Comme je suis membre de la section 26 « Cerveau, comportement, cognition » du Comité National du CNRS depuis presque dix ans, j’ai l’occasion d’apprécier des dossiers de candidature rédigés par de jeunes collègues voulant devenir chercheurs dans le domaine des neurosciences et intégrer des laboratoires de Bordeaux. Je peux dire que la section 26 est très prometteuse et d’excellence en ce qui concerne les neurosciences en général. Le matériel technique est en plein développement et nécessite de hautes compétences.  Pour améliorer l’essor de la recherche bordelaise, il faudrait davantage de postes de chercheurs et aussi de postes d’ingénieurs, assistants de recherche et d’informaticiens.
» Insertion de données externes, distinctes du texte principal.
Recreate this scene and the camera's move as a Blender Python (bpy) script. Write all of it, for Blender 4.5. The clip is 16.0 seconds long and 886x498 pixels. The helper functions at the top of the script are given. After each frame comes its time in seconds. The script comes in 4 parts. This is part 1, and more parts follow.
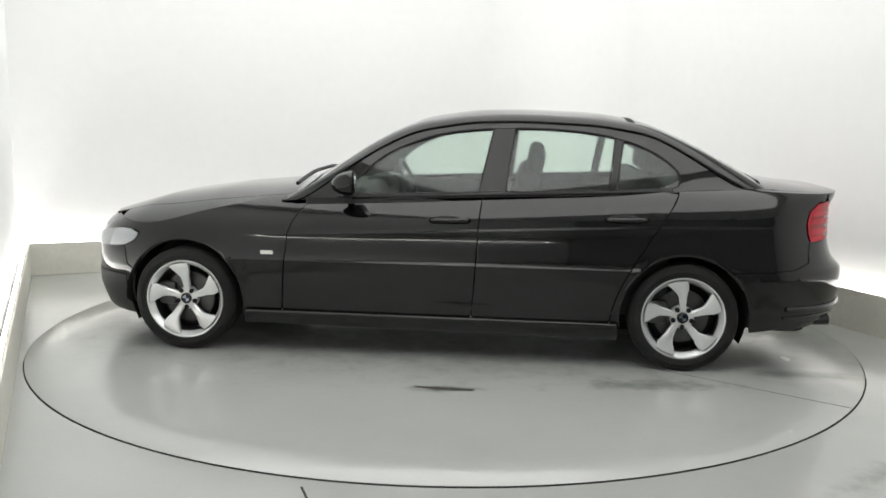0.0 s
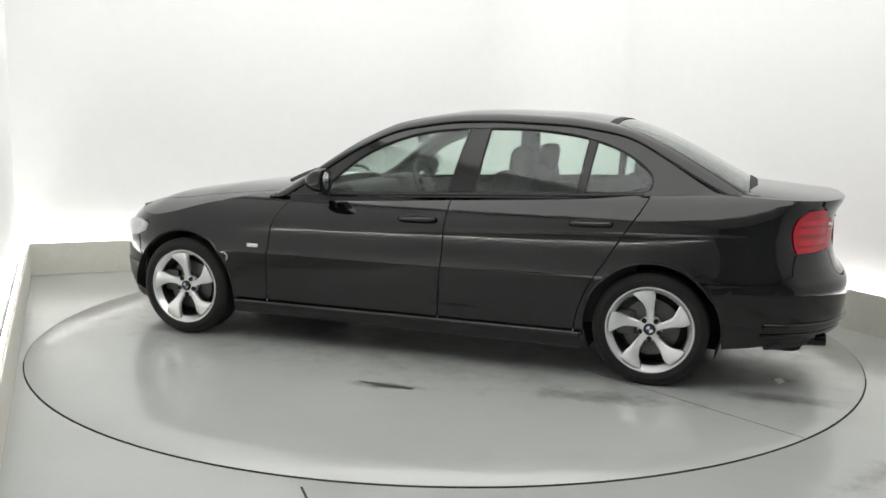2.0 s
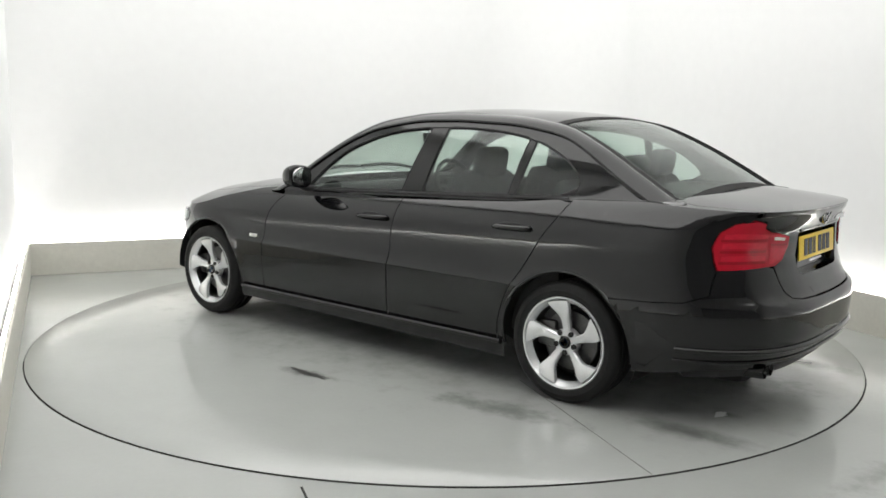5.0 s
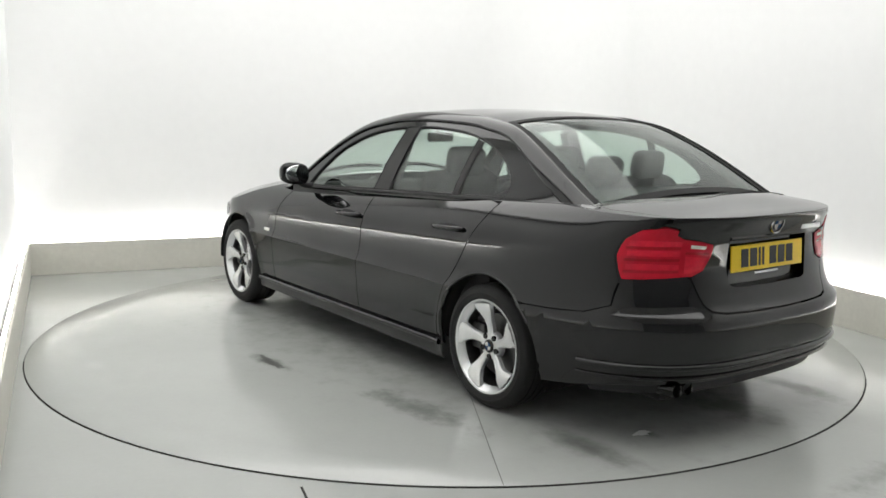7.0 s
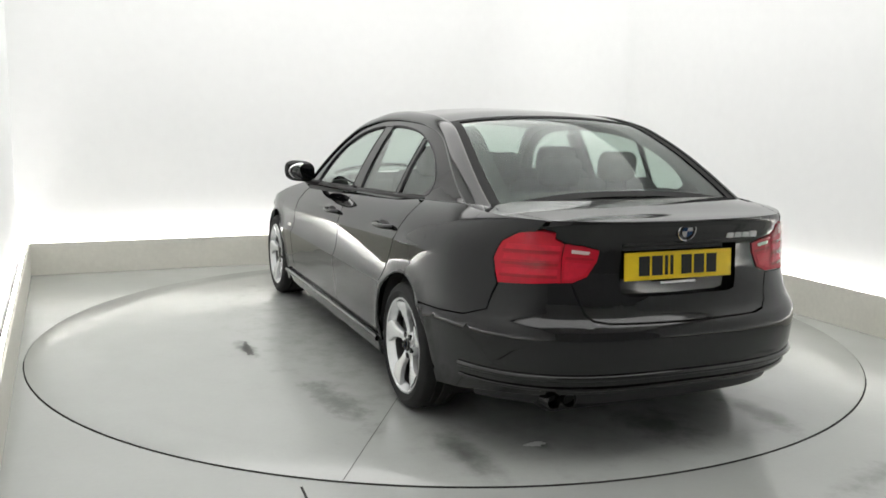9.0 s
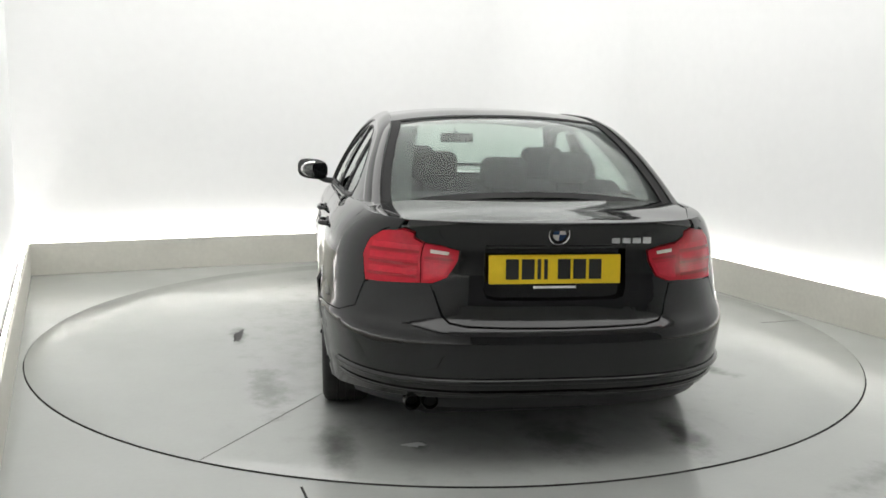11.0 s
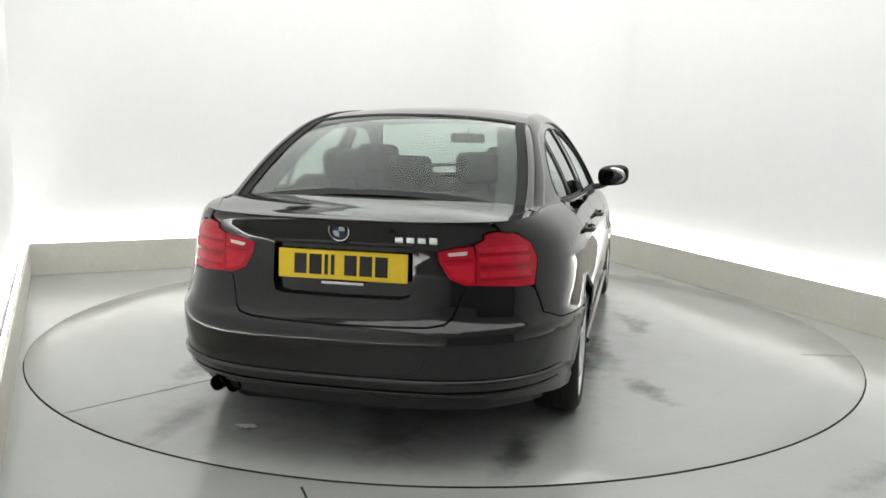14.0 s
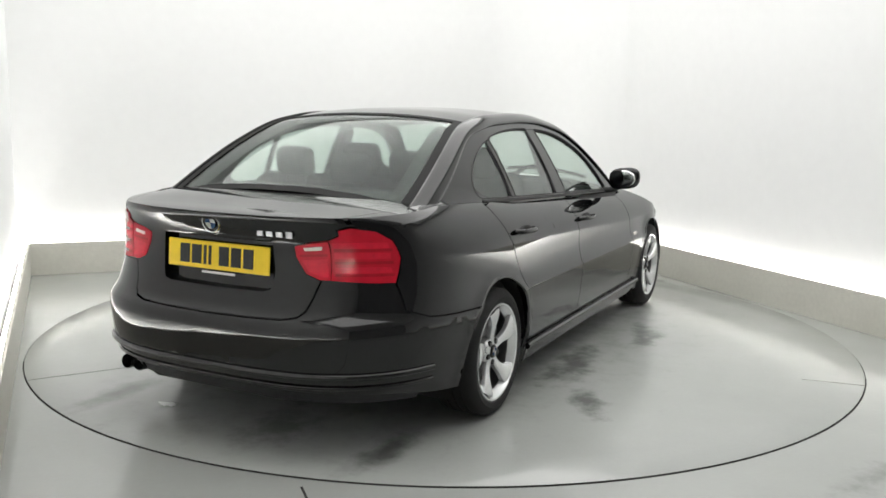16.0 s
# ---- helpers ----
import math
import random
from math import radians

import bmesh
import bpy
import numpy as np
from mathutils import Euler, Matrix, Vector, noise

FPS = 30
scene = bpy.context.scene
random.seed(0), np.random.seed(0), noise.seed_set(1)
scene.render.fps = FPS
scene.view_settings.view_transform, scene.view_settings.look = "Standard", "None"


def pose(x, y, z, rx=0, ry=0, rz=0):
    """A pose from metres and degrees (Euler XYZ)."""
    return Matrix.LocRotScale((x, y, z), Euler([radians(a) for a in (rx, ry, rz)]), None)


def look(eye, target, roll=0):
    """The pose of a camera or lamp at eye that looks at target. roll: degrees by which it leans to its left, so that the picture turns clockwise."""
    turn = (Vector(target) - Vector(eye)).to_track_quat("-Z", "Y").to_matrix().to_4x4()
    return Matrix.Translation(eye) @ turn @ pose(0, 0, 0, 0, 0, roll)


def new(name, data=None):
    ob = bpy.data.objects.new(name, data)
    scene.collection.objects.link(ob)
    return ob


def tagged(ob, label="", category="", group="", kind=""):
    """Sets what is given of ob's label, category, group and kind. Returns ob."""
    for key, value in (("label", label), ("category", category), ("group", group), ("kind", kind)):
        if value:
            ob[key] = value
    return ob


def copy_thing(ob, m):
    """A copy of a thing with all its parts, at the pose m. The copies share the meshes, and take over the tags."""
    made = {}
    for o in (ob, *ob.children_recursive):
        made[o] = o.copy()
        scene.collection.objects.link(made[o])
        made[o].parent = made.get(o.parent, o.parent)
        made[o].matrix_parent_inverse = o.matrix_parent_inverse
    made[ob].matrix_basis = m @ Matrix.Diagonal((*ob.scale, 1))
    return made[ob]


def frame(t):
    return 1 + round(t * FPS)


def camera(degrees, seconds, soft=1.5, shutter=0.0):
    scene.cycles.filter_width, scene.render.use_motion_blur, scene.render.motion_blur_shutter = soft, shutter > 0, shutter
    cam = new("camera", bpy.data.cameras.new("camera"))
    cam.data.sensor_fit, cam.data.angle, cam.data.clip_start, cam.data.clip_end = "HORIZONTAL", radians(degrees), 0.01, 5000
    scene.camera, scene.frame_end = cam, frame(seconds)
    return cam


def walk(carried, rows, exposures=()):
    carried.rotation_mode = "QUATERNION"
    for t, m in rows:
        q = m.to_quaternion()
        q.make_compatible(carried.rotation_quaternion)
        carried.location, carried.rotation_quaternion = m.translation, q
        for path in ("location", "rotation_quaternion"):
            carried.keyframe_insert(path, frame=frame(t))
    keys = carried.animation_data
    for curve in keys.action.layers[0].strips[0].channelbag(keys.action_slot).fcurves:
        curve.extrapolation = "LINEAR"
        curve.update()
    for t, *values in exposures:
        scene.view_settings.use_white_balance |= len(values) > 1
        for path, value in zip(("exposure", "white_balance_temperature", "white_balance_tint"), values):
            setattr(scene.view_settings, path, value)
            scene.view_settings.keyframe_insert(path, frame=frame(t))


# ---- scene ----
# camera on the wall of a turntable booth; it stands still
EYE, FORWARD = (0.0, -5.5307, 1.3651), (-0.003607, 0.988063, -0.154009)
cam = camera(53.256, 16.0, soft=1.6)
VIEW = look(EYE, Vector(EYE) + Vector(FORWARD), 1.04)
walk(cam, [(0.0, VIEW), (16.0, VIEW)], exposures=((0.0, 0.0), (16.0, 0.0)))

# ---- light: a luminous ceiling over a white booth ----
world = bpy.data.worlds.new("world")
scene.world = world
world.use_nodes = True
world.node_tree.nodes["Background"].inputs[0].default_value = (0.9, 0.95, 1.0, 1)
world.node_tree.nodes["Background"].inputs[1].default_value = 0.02
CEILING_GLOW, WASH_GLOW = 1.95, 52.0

# ---- materials ----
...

La Fondation pour l’audition, nouvel acteur dans la recherche sur la santé auditive

La Fondation pour l’audition veut s’imposer comme l’acteur incontournable du financement des recherches sur la santé auditive. Créée en 2015 par Françoise Bettencourt Meyers, Jean-Pierre Meyers, et la Fondation Bettencourt Schueller, elle accorde différentes bourses de recherche. Didier Dulon, chercheur en neurosciences à l’Inserm et au CHU Pellegrin, en a gagné une d’un montant de plus de 200 000 €, de 2015 à 2018, pour ses recherches sur les neuropathies. “Avant la Fondation, il n’y avait rien. L’université me donne 2 000 € par an, à peine de quoi payer le téléphone.” Le chercheur s’inquiète pour l’avenir. “On manque d’argent partout. La crise du Covid-19 l’a bien montré : dans le domaine de la recherche biomédicale, on est très en retard.”